Music stocks, as well, fall within the vast scope of out-of-home entertainment – a luxury that gets cut of out of most consumers’ budgets once the economy falls. Billboard pointed this out in 2011, when economists feared a double-dip recession.

As the music magazine detailed, music stocks inevitably get hit when the economy falls, as consumer spending and Dow Jones figures factor into the stock price. Because even the most successful music stocks depend on consumers buying tickets and albums, no investment is truly dependable.

On the other hand, stocks from internet-based companies, such as Pandora, are considered less reliable, and as Billboard notes, the lack of history for dot-coms, particularly those based on a trend like internet radio, resulted in a 22.57-percent drop in 2011.

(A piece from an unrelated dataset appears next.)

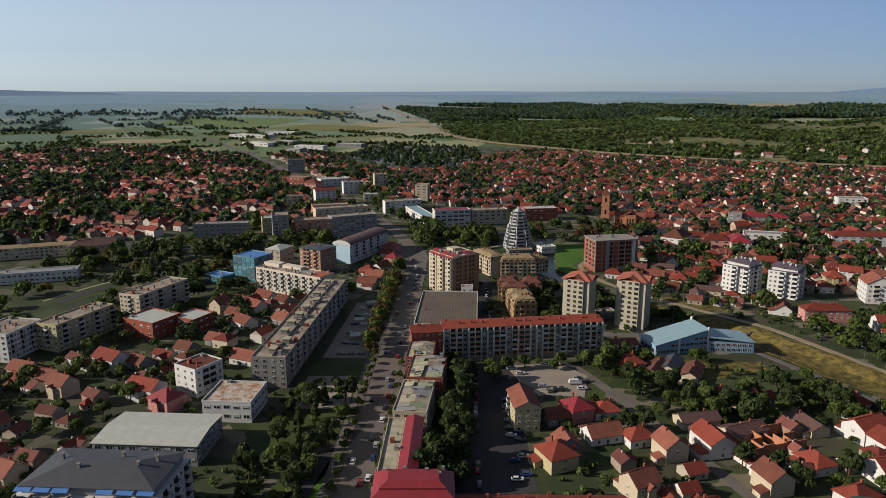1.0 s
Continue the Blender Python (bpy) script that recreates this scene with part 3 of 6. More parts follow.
def block(name, label, x, y, rot, w, d, h, floors, wall="grey", roof="flat", roofm="flatroof", win=(1.4, 1.4), cf=8, cs=4, faces="FLR",
          bal=(), bals=(), over=None, pitch=0.35, chim=4, z0=0.6, category="building", frame="frame", glass="glass", skip=0.0, group="", bald=1.1, solid="rail", bands=False, top=True):
    claim(x, y, rot, w, d)
    rnd = random.Random(int(x * 7 + y * 13))
    if y > 600:         # far off, windows run together in pairs
        cf, cs, win = max(2, round(cf * 0.55)), max(1, round(cs * 0.55)), (win[0] * 1.7, win[1])
    e = thing(name, x, y, rot, label, category, group)
    s = Shape().box(-w / 2, w / 2, -d / 2, d / 2, -0.5, h)
    if roof == "gable":
        for q in (-1, 1):
            s.poly([(q * w / 2, -d / 2, h), (q * w / 2, d / 2, h), (q * w / 2, 0, h + d / 2 * pitch)])
    if roof == "gabley":
        for q in (-1, 1):
            s.poly([(-w / 2, q * d / 2, h), (w / 2, q * d / 2, h), (0, q * d / 2, h + w / 2 * pitch)])
    if roof == "mono":
        r = w * pitch
        s.poly([(w / 2, -d / 2, h), (w / 2, d / 2, h), (w / 2, d / 2, h + r), (w / 2, -d / 2, h + r)])
        for q in (-1, 1):
            s.poly([(-w / 2, q * d / 2, h), (w / 2, q * d / 2, h), (w / 2, q * d / 2, h + r)])
    part("wall", s.mesh("wall", M[wall]), e)
    over = over if over is not None else (0.05 if roof == "flat" else 0.5)
    rs, rz = roof_shape(roof, w, d, h + 0.02, over, pitch)
    rf = part("roof", rs.mesh("roof", M[roofm], M[wall]), e)
    fh = (h - z0) / floors
    pf = {"F": (w, cf, bal, lambda u, z: pose(u, -d / 2, z)), "R": (d, cs, bals, lambda u, z: pose(w / 2, u, z, 0, 0, 90)),
          "L": (d, cs, bals, lambda u, z: pose(-w / 2, -u, z, 0, 0, -90))}
    for k in faces:
        ln, n, bl, pl = pf[k]
        facade(e, rnd, ln, floors, fh, z0, pl, win, n, frame, glass, bl, bald, skip, solid)
        if bands:
            bs = Shape().box(-ln / 2, ln / 2, -0.06, 0.05, -0.3, 0.05).mesh("string_course", M["concrete"])
            for fl in range(1, floors + 1):
                part("string_course", bs, e, pl(0, z0 + fl * fh))
    if roof == "flat" and top:
        clutter(rf, w, d, h + 0.12, chim, rnd)
    elif top and roof in ("hip", "gable"):
        for q in range(chim):
            u = rnd.uniform(-0.35, 0.35) * w
            part("chimney", chimney_mesh(0.7, 1.5, "redbrick"), rf, pose(u, rnd.uniform(-0.12, 0.12) * d, rz - 0.5))
    return e


def rc(fx, fy, rot, w, d):
    """Centre of a plan whose front edge starts at (fx, fy)."""
    r = radians(rot)
    return fx + w / 2 * math.cos(r) - d / 2 * math.sin(r), fy + w / 2 * math.sin(r) + d / 2 * math.cos(r)


# the long slab with the red roof
long_block = block("apartment_building", "long six-storey slab block with red roof and loggias", 33.0, 352.4, 9.8, 80, 12, 17.6, 6, "concrete", "gable", "tile", (1.7, 1.5), 26, 3,
                   faces="FLR", bal=(1, 2, 4, 5, 8, 9, 11, 12, 13, 16, 17, 19, 20, 23, 24), pitch=0.22, chim=0, z0=2.6, solid=("brownpink", "brownpink", "brownbrick", "rail", "redbrick", "white", "concrete"), bald=0.9)
pil = Shape().box(-0.35, 0.35, -1.1, 0, 0, 17.4)
pil = pil.mesh("pilaster", M["greygreen"])
fin = Shape().box(-0.14, 0.14, -1.02, 0, 2.4, 17.5).mesh("fin", M["rail"])
for k in range(27):
    wide = k % 2 == 0 or k in (7, 15)
    part("pilaster" if wide else "fin", pil if wide else fin, long_block, pose(-40 + 80 * k / 26, -6, 0))
beam = Shape().box(-40, 40, -1.0, -0.02, -0.14, 0.14).mesh("floor_beam", M["concrete"])
for k in range(6):
    part("floor_beam", beam, long_block, pose(0, -6, 2.6 + k * 2.5))
rnd = random.Random(5)
for k in range(14):
    part("chimney", chimney_mesh(0.7, 1.2, "redbrick"), long_block, pose(-38 + k * 5.8 + rnd.uniform(-1, 1), rnd.choice((-1, 1)) * 2, 18.4))
block("corner_block", "red brick corner block with red tile roof joining the slab", *rc(-20.6, 336.6, 9.8, 15.0, 11.6), 9.8, 15.0, 11.6, 16.4, 5, "redbrick", "gable", "tile", (1.0, 1.2), 5, 3, faces="FL", pitch=0.22, chim=3)

block("market_hall", "low supermarket hall with brown ribbed roof", -4.6, 402, -1.4, 33.5, 62, 8.5, 1, "white", "flat", "hallroof", (3.0, 1.6), 6, 8, faces="LR", chim=2, z0=3)
block("plant_room", "small white plant room at the back of the hall", 6.5, 436.5, -1.4, 7, 6, 11.0, 3, "white", "flat", "flatroof", (1.2, 1.2), 2, 1, faces="F", chim=0)
block("apartment_building", "white four-storey apartment block with red roof", *rc(254.6, 444, -12, 15, 17), -12, 15, 17, 12.5, 4, "white", "gabley", "oldtile", (1.2, 1.4), 4, 5, faces="FL", bal=(1,), pitch=0.6)
block("apartment_building", "white four-storey apartment block with red hipped roof", *rc(293.4, 435.7, -18, 16, 17), -18, 16, 17, 13, 4, "white", "hip", "tile", (1.2, 1.4), 4, 5, faces="FL", bal=(2,), pitch=0.6)
claim(210, 402, 0, 36, 10)
block("row_house", "pink two-storey house with red hipped roof", 213.4, 412, -2, 26, 9, 6.8, 2, "pink", "hip", "tile", (1.2, 1.4), 8, 2, pitch=0.55)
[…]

Taking all factors into account, SFX Entertainment – and any other EDM industry promoter or label looking to go public – falls within the crosshairs of stock market unreliability: The entire business model depends on a trend and its rise, even with physical forms like festivals, is partially attributed to the internet.

As much as getting on the stock market embodies everything corporate and selling out for dance music, there’s something far more insidious than a promoter or label taking the ultra-mainstream path: That is, leading investors who have no or limited knowledge of dance music to think that buying up stock is a long-lasting, profitable endeavor.

The fact of the matter is, dance music never learns from its mistakes, but one thing’s for certain: Trends die, be it electronica passing, trance losing relevance, or Tony Wilson closing the Hacienda club. At some point, EDM will reach its peak and fall, going back to the underground or in a new direction; will investors counting on promoters-gone-public still be there?